### Requirements
Within the entries below, find the portion that opens with the line containing "Write the bpy" and closes with the line containing "import random". Retype that portion exactly and only.

### Provided entries
** Begin **
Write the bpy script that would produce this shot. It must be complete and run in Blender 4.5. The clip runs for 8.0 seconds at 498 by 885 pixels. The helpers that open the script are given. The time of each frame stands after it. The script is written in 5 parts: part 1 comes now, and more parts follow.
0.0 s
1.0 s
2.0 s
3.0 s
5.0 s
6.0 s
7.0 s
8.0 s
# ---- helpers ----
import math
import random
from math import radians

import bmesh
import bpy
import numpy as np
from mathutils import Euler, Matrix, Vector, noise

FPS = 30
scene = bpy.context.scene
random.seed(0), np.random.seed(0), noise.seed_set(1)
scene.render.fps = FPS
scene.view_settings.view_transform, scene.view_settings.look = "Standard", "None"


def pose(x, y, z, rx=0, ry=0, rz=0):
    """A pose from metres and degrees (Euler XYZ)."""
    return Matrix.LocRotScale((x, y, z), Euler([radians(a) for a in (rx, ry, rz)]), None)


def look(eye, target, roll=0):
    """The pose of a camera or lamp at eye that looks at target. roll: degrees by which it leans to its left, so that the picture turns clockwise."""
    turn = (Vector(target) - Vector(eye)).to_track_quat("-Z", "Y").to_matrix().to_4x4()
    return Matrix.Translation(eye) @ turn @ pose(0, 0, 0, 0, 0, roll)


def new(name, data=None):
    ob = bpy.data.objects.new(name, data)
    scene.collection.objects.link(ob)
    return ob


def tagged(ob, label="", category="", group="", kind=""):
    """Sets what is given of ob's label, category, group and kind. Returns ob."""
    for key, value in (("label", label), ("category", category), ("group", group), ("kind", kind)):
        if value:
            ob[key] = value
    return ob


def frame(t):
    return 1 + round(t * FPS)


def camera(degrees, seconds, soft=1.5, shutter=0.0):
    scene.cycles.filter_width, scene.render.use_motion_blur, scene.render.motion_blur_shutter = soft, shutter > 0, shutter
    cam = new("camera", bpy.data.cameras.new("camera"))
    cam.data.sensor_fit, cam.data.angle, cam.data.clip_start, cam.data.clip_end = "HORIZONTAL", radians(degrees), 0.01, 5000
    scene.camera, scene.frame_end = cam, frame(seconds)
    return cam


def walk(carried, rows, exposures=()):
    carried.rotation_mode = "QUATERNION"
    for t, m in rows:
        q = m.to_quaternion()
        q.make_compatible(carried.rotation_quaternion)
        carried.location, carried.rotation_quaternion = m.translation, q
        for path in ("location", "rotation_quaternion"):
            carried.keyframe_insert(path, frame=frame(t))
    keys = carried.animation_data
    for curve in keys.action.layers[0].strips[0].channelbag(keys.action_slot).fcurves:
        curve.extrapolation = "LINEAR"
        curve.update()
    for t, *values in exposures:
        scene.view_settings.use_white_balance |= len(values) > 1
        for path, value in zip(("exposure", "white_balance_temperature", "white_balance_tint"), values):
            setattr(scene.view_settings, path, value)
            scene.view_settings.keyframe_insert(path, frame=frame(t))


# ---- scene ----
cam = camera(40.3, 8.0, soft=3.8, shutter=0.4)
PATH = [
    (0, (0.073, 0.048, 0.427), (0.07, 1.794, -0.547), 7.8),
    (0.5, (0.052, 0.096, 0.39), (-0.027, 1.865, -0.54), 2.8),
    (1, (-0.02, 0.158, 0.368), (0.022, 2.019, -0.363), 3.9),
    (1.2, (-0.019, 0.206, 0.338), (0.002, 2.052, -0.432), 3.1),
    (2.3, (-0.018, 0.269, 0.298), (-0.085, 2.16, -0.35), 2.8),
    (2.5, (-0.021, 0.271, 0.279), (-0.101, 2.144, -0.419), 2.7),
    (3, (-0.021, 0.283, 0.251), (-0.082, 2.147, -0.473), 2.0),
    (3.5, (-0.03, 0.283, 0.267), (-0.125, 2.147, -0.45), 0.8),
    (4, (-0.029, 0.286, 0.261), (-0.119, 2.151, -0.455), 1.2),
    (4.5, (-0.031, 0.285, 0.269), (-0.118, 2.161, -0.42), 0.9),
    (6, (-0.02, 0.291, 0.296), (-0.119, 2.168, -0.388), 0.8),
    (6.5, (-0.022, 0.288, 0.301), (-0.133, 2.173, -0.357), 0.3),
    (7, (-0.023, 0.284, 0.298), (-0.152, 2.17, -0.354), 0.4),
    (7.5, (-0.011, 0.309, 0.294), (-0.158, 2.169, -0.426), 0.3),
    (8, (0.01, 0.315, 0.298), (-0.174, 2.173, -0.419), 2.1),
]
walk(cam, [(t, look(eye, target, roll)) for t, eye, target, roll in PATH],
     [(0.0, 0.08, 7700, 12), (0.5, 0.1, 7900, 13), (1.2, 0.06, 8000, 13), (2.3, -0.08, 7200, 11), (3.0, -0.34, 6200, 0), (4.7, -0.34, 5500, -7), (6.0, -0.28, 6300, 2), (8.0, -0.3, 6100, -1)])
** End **
** Begin **
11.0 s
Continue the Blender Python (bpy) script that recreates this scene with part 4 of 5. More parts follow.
** End **
** Begin **
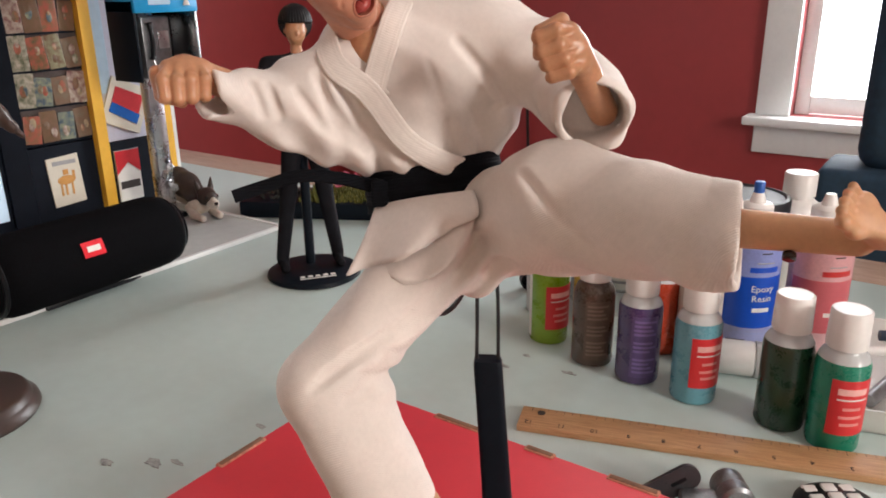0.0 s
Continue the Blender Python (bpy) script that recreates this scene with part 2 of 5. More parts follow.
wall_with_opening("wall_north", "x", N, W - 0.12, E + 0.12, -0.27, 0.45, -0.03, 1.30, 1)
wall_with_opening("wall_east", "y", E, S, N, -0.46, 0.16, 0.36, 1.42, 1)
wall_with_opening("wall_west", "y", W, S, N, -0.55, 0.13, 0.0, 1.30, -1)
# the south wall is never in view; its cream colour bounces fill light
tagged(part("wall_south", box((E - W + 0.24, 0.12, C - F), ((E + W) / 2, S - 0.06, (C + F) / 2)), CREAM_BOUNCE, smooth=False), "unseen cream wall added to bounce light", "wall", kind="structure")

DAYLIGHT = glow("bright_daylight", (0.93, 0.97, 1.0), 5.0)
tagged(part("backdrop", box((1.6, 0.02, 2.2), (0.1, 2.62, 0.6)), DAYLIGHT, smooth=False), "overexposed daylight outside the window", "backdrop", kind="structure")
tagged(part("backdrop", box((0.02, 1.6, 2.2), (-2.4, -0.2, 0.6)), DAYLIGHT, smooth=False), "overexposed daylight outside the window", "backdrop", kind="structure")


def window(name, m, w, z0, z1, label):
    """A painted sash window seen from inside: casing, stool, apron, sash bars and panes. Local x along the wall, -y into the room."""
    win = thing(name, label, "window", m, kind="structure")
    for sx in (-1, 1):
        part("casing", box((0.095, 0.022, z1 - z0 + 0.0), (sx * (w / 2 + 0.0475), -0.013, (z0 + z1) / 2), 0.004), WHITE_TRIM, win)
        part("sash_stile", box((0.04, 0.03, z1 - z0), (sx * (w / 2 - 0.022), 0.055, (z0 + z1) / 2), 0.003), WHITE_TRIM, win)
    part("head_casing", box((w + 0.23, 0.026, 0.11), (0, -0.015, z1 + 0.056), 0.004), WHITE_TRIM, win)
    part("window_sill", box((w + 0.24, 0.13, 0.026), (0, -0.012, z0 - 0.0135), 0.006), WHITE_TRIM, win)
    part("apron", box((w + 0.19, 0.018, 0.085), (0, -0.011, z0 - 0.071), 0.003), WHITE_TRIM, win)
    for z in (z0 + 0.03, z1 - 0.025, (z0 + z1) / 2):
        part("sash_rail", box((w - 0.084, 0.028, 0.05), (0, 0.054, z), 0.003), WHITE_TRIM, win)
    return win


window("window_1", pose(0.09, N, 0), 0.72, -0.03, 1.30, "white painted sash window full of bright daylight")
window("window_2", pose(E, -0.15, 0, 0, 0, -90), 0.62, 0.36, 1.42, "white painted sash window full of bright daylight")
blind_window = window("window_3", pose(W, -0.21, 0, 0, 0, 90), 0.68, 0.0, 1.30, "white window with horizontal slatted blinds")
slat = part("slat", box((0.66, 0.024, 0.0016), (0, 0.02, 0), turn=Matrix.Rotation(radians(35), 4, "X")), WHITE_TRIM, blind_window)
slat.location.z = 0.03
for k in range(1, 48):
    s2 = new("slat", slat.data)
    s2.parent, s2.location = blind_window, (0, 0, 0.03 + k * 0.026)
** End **
### Full answer
Write the bpy script that would produce this shot. It must be complete and run in Blender 4.5. The clip runs for 8.0 seconds at 498 by 885 pixels. The helpers that open the script are given. The time of each frame stands after it. The script is written in 5 parts: part 1 comes now, and more parts follow.
0.0 s
1.0 s
2.0 s
3.0 s
5.0 s
6.0 s
7.0 s
8.0 s
# ---- helpers ----
import math
import random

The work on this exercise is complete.